“Mr. L—— was also paid, out of these proceeds, a further sum of L57,318, nearly the whole of which seems to be a payment in discharge of an allowance of L8 per bond in respect of the dealings in the 1867 loan.... In addition ... it will be remembered that Mr. L—— received L50,000 ‘to maintain the credit of Honduras.’
“He also on the 18th of June, 1872, obtained L173,570 by delivering to the trustees ... 5042 bonds of the 1870 loan, at L75 Per bond and 33,000 bonds of the 1869 loan at 104 francs per bond, and retaking them at the same time from the trustees at L50 and 104 francs per bond respectively. Mr. L—— had contracted to pay for these bonds and they had been issued to him at the prices of L75 and 104 francs respectively, and the remission in the price therefore amounted to a gift to him of L173,570 ... out of this portion of the loan of 1869, and the loan of 1870, Mr. L——has received in cash, or by the remission of his contracts, L955,398.”
It is little wonder that Honduras has been in default on these loans ever since.
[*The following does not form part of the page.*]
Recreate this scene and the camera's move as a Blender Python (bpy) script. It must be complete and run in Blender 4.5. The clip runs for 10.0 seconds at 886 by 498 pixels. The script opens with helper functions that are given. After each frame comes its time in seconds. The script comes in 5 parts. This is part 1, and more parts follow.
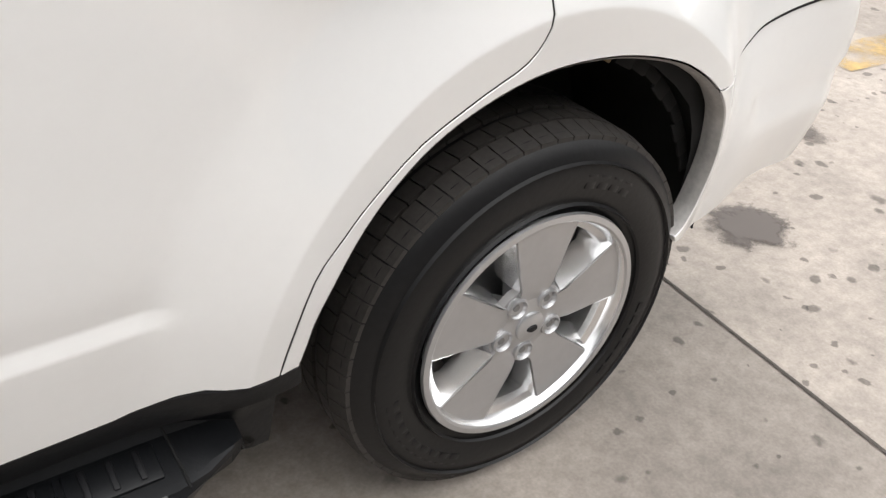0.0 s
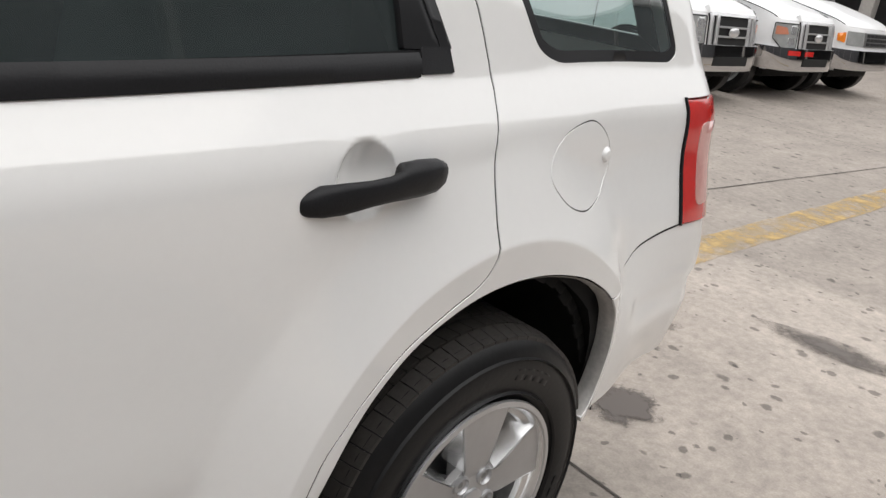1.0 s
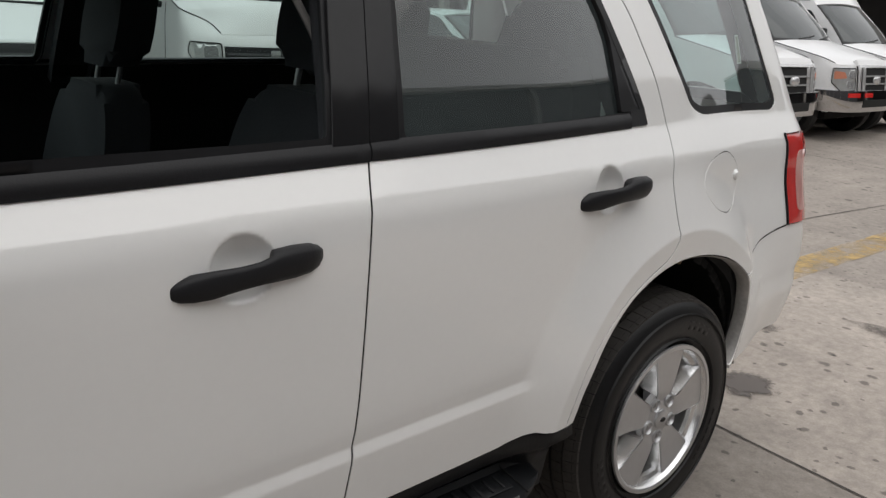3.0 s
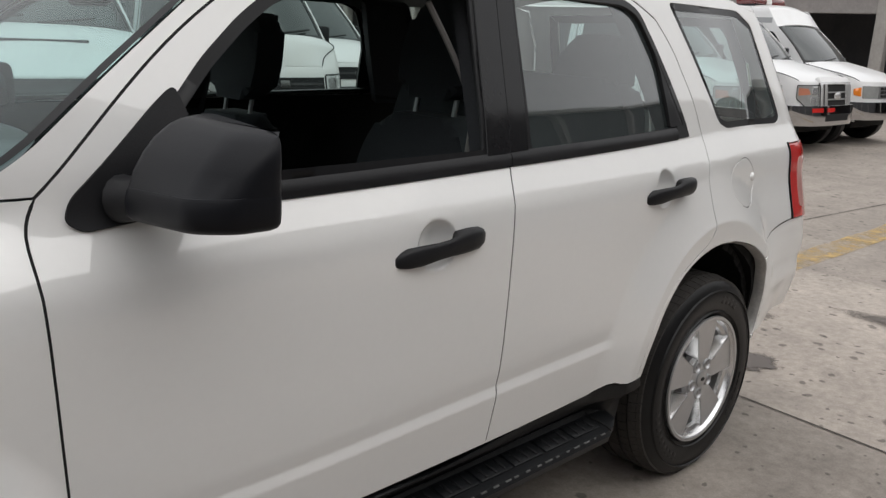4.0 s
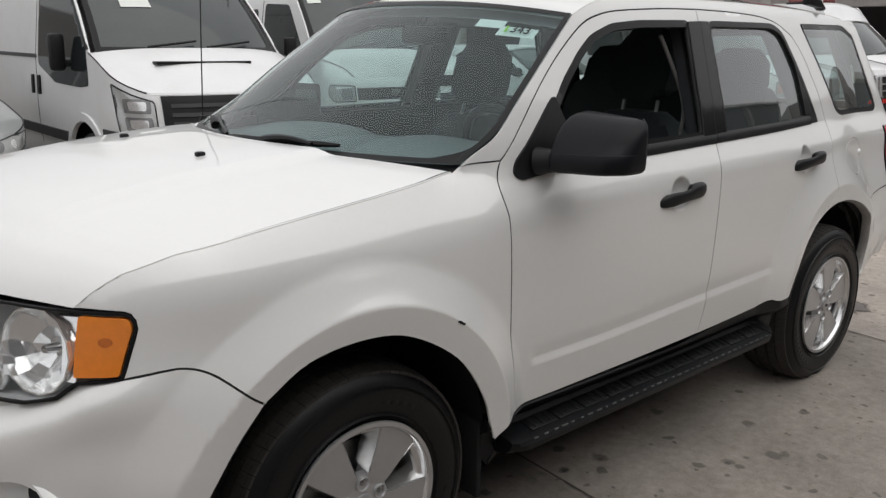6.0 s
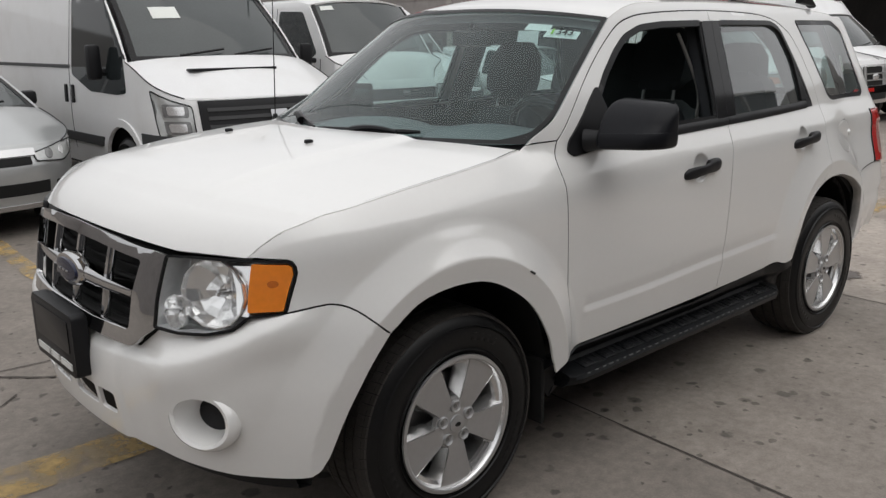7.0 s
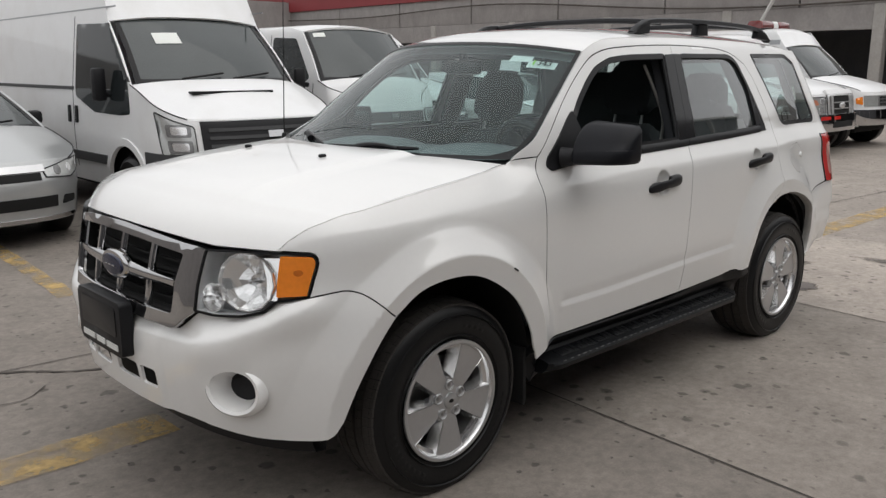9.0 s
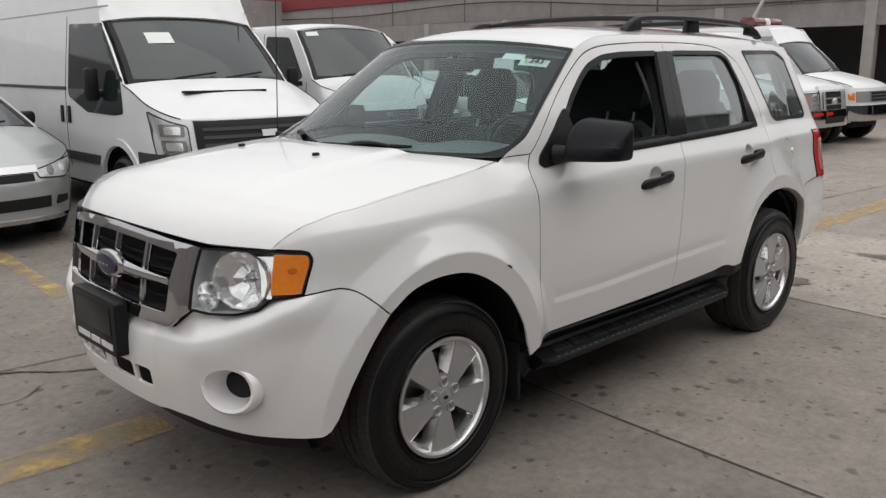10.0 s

In its Report the Committee commented severely on the action of Don C—— G——, the London representative of the Republic. “He sanctioned,” it says, “Stock Exchange dealings and speculations in the loans which no Minister should have sanctioned. He was a party to the purchase of the mahogany cargoes, and permitted the public to be misled by the announcements in relation to them. By express contract he authorized the ‘additional drawings.’ He assisted Mr. L—— to appropriate to himself large sums out of the proceeds of the loans to which he was not entitled.” Very likely he had not a notion as to what the whole thing meant, and only thought that he was doing his best to finance his country along the road to wealth. But the fact remains that by these actions he made his Government a party to the proceedings that were so unfortunate for it and so ruinous to the holders of its bonds.
After its examination of these and other less sensational but equally disastrous issues the Committee made various recommendations, chiefly in the direction of greater publicity in prospectuses, and ended by expressing their conviction that “the best security against the recurrence of such evils as they have above described will be found, not so much in legislative enactments, as in the enlightenment of the public as to their real nature and origin.”
If the scandals and losses involved by loan issues were always on this Gargantuan scale, there would be little difficulty about disposing of them, both on economic and moral grounds, and showing that there is, and can be, only one side to the problem. But when it is only a question, not of fraud on a great scale but of a certain amount of underhand business, such as is quite usual in some latitudes, and a certain amount of doubt as to the use that is likely to be made by the borrower of the money placed at its disposal, it is not so easy to feel sure about the duty of an issuing house in handling foreign loans. At a point, in fact, the question becomes full of subtleties and casuistical difficulties.